Calling the shots - director Joseph Zito
Chuck Norris turns in a good performance as Braddock - in fairness, the character is a man of few words and Norris at least knows how to run around with machine gun and make it look convincing. Sterling support too from M. Emmet Walsh, and the go-to-guy for Asian villainy James Wong. The film would prove to be a big hit for Cannon, and would birth two sequels of varying quality 1. Still, the original film is a well deserved minor classic of 80's Exploitation Cinema, although in hindsight Missing In Action now looks increasingly like a dry run for the next Norris/Zito collaboration, the epic undertakings of 1985's Invasion USA 2.

For Invasion USA, Cannon brought the war back home with a bang. Christmas has been cancelled in Miami as an army of terrorists, led by some nefarious Russians (naturally) are cutting a swathe of destruction across the Southern state in an effort to engulf the US in a state of chaos and the eventual destruction of the American way of life. Fear not as Chuck Norris is back, playing Matt Hunter, a hard-ass ex. CIA operative who doesn't take this kind of messing lying down, especially with a few scores to settle and some unfinished business involving the terrorist leader...

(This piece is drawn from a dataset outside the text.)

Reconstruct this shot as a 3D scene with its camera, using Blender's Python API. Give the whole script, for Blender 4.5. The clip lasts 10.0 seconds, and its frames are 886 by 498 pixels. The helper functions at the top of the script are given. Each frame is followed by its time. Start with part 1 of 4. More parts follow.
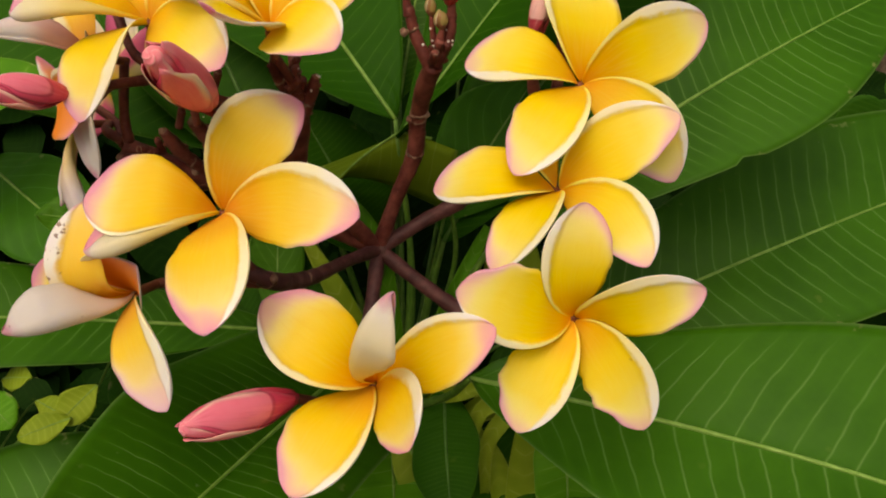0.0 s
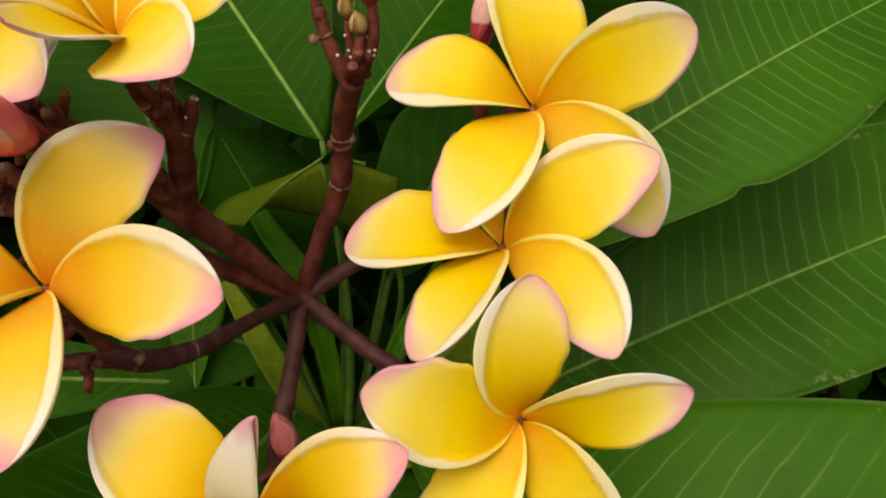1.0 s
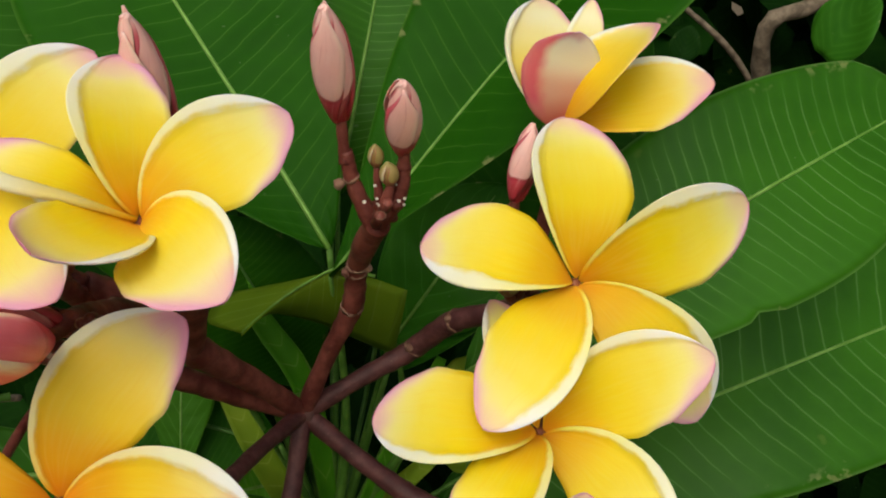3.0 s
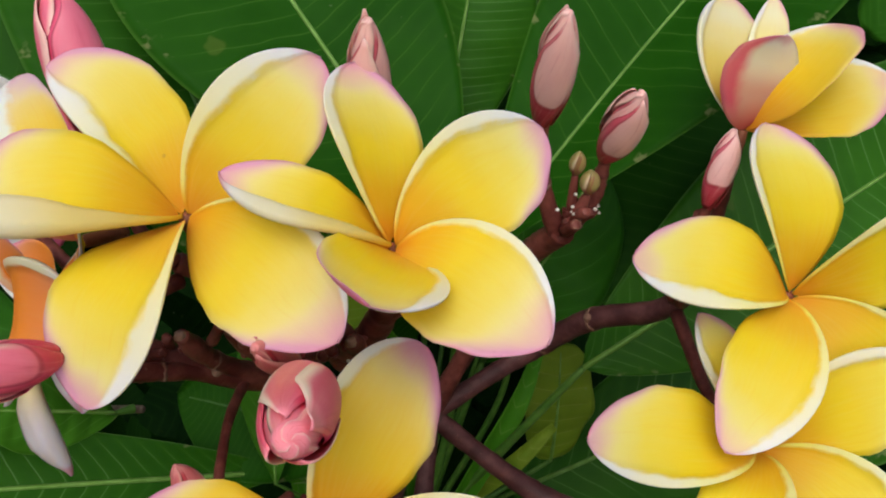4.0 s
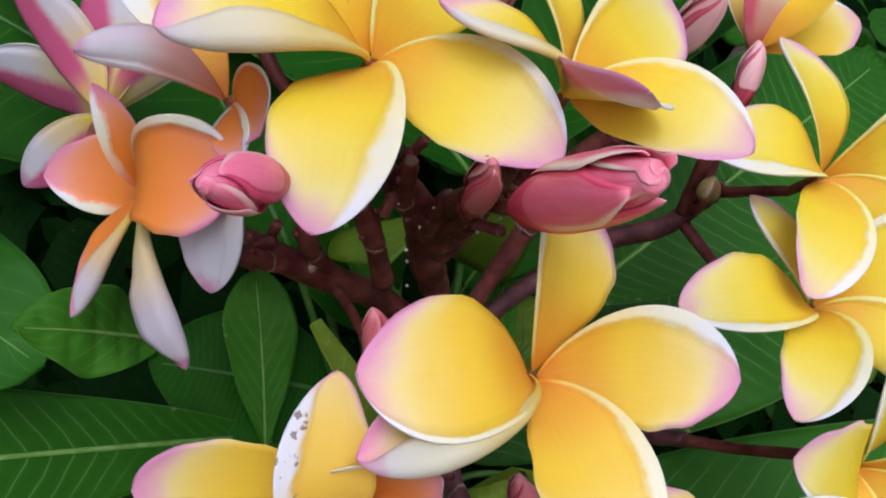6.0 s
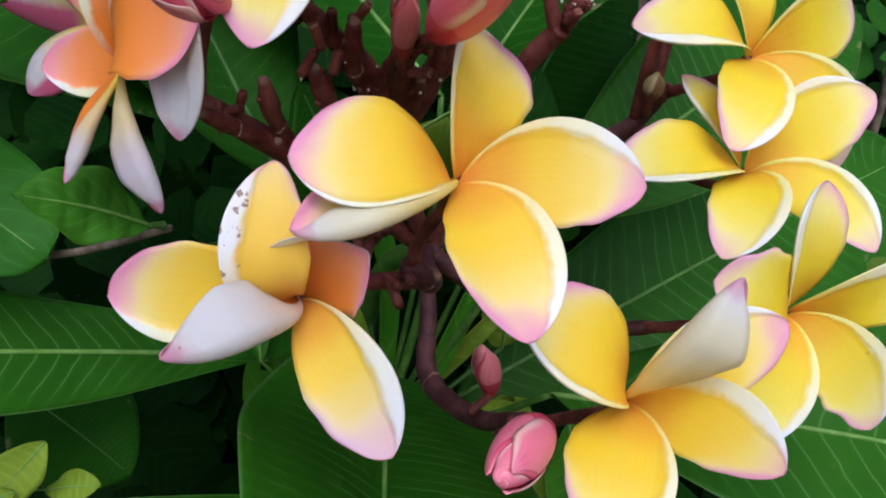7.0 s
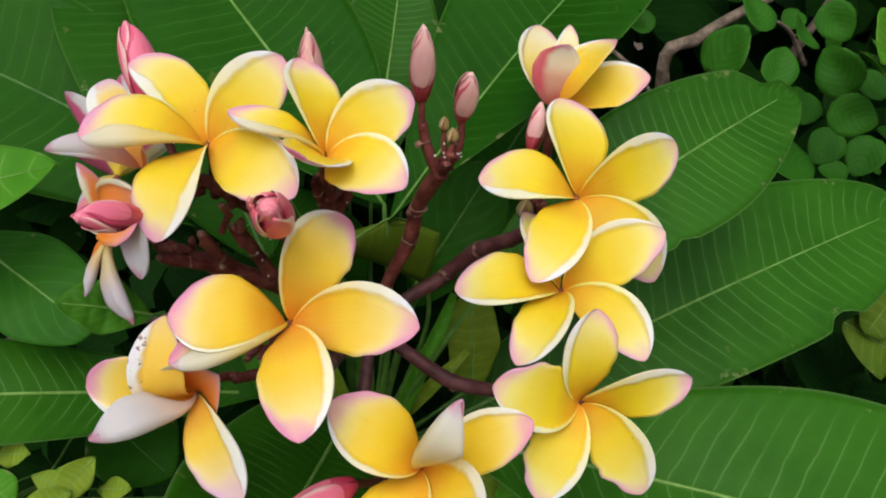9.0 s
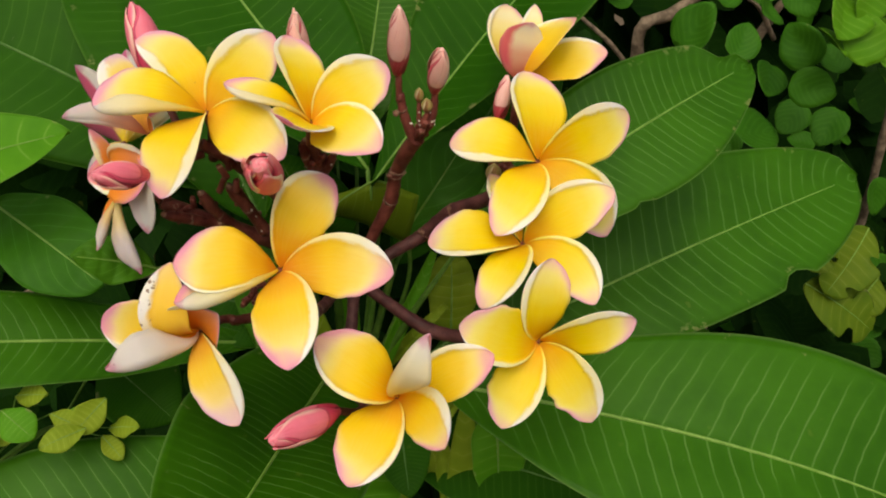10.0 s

Invasion USA was a big Cannon production and it looks it - with an impressive array of extras, copious amounts of military hardware, vehicles of all description, usually meeting a sticky demise and large elaborate sets that are riddled with bullets and blown to bits with wild abandon. Joseph Zito, back in the director's chair again does a fine job orchestrating the non-stop carnage and the film is well paced (just under 2 hours no less!) and looks good, especially the opening sequences set in the Florida everglades. Chuck Norris' performance is pitched at the same level as Missing In Action, his character here interchangeable from Braddock, and is best described, to borrow from Blade Runner as "a goddamn one-man slaughterhouse". Still, as a laconic gunslinger wielding two uzis, it works just fine. Good stuff too from Richard Lynch, always reliable as a low-rent Rutger Hauer, making a formidable nemesis for Chuck Norris as the terrorist mastermind leading the invasion.

Missing In Action and Invasion USA are available on DVD, both MGM catalogue titles meaning they're serviceable looking discs, and at least are inexpensive, so if you can drag yourself away from your Yasujirô Ozu DVDs for a few hours both films are highly recommended touchstones of 80's action cinema.

1. The subject of Missing In Action's sequels is a curious one. Cannon actually had the Part 2 of the series in production alongside Part 1. Originally, "Part 2", directed by Lance Hool was to be released first (the film set chronologically before Part 1) but when both films were in post production Cannon realised that the Joseph Zito lensed film was the stronger of the two so the studio wisely chose to release the Zito film first, and what would become Part 2 was promoted as a prequel to the original and was released as Missing In Action 2: The Beginning. The final installment of the series, Braddock: Missing in Action III was released in 1988

2. As titles go Invasion USA is one of the better ones, but an obscure 1952 film was the first to use the title. The 1952 film was about a Communist invasion of America, as too was Red Dawn John Milius' 1984 film about an invasion of the United States by Soviet Union and Cuban forces.